Christopher Ketchen
Beginning on July 1, Christopher Ketchen will serve as the chief administrative officer for both Lenox – his current employer – and Lee.
On May 11, Lee Town Meeting approved a three-year shared services agreement that had also been approved by the Lenox Board of Selectmen in March. Under the agreement, the towns will split Ketchen’s $110,000 salary – the same as what he receives now as Lenox’s town manager.
The towns will hire a shared assistant chief administrative officer, who will focus on human resources.
“We’re not hiring a human resources director per se,” Ketchen said. “It’s actually a full-blown assistant position that will act as the CAO in the CAO’s absence and be fully empowered in that regard. Human resource management will be the primary responsibility, and we’re looking for someone with that background to be the assistant.”
While the agreement is for a three-year pilot, the board of selectmen in each town will take a vote in mid-April each year on whether to continue the pilot, Ketchen said. If, after three years, the towns decide to continue the arrangement, the appropriate special legislation and charter change will go before the town meetings in the two towns to make the arrangement permanent.
Ketchen said the arrangement is intentionally flexible, and that he plans to spend most of July in Lee to familiarize himself with the town. That said, the expectation is to split his time evenly between the neighboring towns.

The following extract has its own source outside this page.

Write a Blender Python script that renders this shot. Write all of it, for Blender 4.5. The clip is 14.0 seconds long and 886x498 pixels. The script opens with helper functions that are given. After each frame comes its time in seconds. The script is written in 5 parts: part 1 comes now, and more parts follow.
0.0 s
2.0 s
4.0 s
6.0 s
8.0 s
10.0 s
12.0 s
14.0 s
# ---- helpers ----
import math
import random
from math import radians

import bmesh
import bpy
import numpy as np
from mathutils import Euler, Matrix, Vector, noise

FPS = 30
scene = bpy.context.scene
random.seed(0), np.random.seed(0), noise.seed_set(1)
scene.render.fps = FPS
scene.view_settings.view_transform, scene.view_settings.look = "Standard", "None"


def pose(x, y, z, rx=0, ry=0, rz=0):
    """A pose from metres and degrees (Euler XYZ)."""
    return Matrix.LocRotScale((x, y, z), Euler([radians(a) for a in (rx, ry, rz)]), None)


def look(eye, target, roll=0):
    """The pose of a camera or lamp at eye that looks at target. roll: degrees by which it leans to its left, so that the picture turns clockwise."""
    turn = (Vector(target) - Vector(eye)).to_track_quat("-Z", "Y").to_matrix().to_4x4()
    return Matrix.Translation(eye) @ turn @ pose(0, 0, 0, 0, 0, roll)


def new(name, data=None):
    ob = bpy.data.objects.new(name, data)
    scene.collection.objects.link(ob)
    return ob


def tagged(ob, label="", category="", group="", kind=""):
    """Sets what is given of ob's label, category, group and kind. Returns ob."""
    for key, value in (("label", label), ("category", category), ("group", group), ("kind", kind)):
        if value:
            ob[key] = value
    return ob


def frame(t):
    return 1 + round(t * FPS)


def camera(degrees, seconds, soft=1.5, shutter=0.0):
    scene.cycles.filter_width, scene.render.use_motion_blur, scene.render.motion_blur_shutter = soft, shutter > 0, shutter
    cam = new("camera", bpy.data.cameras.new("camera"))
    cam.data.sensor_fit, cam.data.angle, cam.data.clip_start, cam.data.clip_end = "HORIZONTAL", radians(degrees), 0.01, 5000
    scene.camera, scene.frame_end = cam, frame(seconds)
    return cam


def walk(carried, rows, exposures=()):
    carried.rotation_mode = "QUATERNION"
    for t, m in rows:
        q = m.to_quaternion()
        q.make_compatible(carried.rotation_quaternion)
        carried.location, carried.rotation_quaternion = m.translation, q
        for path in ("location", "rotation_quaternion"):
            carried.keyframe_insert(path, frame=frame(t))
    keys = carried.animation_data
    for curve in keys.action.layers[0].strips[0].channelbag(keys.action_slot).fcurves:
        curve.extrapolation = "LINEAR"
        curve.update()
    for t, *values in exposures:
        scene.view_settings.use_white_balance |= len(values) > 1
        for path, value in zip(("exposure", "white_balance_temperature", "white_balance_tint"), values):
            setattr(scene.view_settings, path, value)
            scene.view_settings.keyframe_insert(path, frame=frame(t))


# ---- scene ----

“At first my main office will be here in Lenox Town Hall,” he said. “I’ll be spending substantial amounts of time in Lee, but working out of this office. But I might be in my Lenox town hall office working on Lee work.”
While there are cases in Massachusetts where town administrators work part-time in more than one town, Ketchen said he believes this agreement is different.

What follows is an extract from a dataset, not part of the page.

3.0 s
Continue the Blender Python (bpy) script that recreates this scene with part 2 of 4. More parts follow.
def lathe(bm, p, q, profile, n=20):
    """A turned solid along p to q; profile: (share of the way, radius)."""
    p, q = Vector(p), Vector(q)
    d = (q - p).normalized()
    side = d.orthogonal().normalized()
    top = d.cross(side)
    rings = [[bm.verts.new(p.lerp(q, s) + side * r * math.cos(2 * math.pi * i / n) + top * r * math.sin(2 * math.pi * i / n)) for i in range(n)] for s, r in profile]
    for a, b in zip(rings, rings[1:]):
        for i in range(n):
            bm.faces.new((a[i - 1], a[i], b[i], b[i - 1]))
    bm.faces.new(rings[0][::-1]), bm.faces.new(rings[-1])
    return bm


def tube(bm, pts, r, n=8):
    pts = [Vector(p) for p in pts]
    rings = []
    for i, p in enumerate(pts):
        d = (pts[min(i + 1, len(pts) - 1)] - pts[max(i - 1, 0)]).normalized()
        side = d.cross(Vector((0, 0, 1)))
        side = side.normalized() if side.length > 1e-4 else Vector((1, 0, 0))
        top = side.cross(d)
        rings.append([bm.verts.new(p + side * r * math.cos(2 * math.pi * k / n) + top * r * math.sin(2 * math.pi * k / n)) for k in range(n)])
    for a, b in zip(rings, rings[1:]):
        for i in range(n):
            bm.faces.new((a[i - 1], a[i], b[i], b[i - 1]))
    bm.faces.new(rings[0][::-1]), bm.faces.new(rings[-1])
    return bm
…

“These are two towns that have come together to share two full-time jobs and have sort of joint administration of government between the two towns, while maintaining their identity by having their own select boards and town meetings,” he said. “It’s a shared administration, not just the same person doing multiple part-time jobs. It sounds like it’s only a minor distinction, but I think it’s profound.”
Ketchen, a member of the MMA Board of Directors, said he hopes the agreement, if successful, can serve as a model for other communities, particularly those in the Berkshires with declining populations that face similar circumstances.